§ **Request**: Search the material for the string "parts" and copy each line where it occurs.

§ **Data shown**:
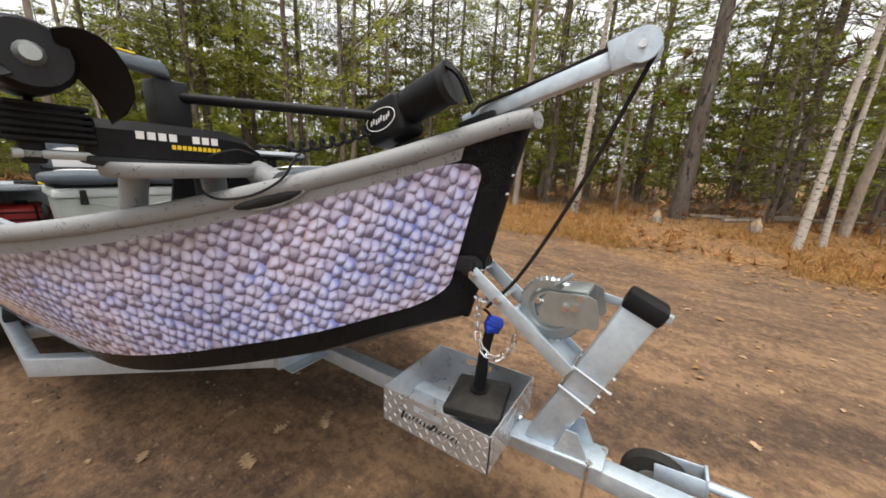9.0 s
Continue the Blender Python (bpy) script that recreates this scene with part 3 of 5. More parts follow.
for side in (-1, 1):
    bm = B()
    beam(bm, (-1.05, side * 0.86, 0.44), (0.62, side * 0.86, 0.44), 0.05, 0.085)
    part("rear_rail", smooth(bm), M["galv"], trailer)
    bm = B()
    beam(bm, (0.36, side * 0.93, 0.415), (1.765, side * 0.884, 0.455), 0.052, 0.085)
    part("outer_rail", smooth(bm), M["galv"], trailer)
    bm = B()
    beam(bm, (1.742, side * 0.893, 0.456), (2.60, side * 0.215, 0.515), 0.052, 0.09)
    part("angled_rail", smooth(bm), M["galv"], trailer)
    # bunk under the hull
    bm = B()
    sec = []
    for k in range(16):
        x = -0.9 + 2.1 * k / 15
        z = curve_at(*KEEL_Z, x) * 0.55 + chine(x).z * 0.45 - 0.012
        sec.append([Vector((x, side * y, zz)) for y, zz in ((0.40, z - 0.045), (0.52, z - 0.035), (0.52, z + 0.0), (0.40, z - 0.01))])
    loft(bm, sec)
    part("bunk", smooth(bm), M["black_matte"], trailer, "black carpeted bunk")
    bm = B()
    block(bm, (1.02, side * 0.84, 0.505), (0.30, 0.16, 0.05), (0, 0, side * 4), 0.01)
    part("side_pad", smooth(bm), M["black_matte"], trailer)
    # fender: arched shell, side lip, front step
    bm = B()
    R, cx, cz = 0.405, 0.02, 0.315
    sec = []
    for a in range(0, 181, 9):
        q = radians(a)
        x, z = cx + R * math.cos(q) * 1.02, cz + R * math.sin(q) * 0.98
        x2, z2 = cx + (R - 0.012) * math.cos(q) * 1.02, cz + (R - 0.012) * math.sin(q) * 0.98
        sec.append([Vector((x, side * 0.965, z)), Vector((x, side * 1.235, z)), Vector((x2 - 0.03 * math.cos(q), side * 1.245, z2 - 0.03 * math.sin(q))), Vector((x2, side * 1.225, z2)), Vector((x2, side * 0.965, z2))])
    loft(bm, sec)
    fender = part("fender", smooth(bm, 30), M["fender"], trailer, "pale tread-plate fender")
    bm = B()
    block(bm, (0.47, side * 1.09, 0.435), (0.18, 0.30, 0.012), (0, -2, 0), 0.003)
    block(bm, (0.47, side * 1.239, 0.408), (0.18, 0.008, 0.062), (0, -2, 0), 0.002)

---

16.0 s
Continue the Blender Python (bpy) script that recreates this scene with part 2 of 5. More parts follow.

...

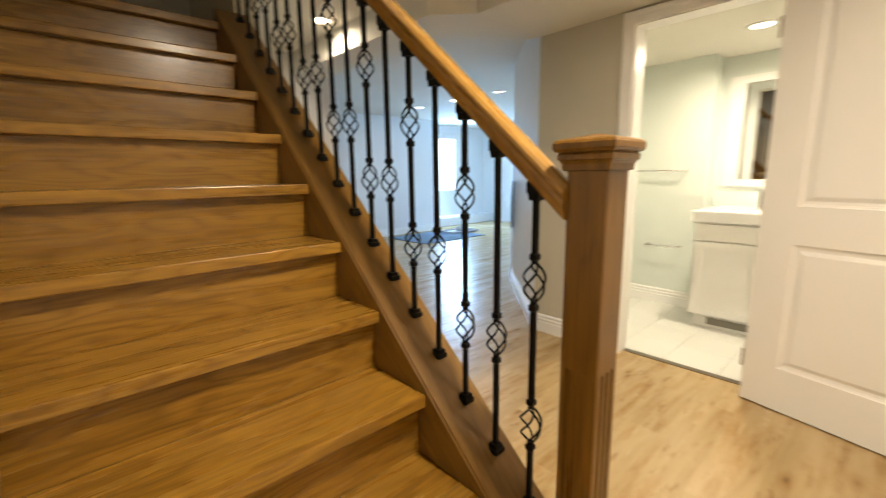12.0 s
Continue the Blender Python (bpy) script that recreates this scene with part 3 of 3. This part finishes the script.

§ **Answer to this exercise**:
Continue the Blender Python (bpy) script that recreates this scene with part 3 of 5. More parts follow.
Continue the Blender Python (bpy) script that recreates this scene with part 2 of 5. More parts follow.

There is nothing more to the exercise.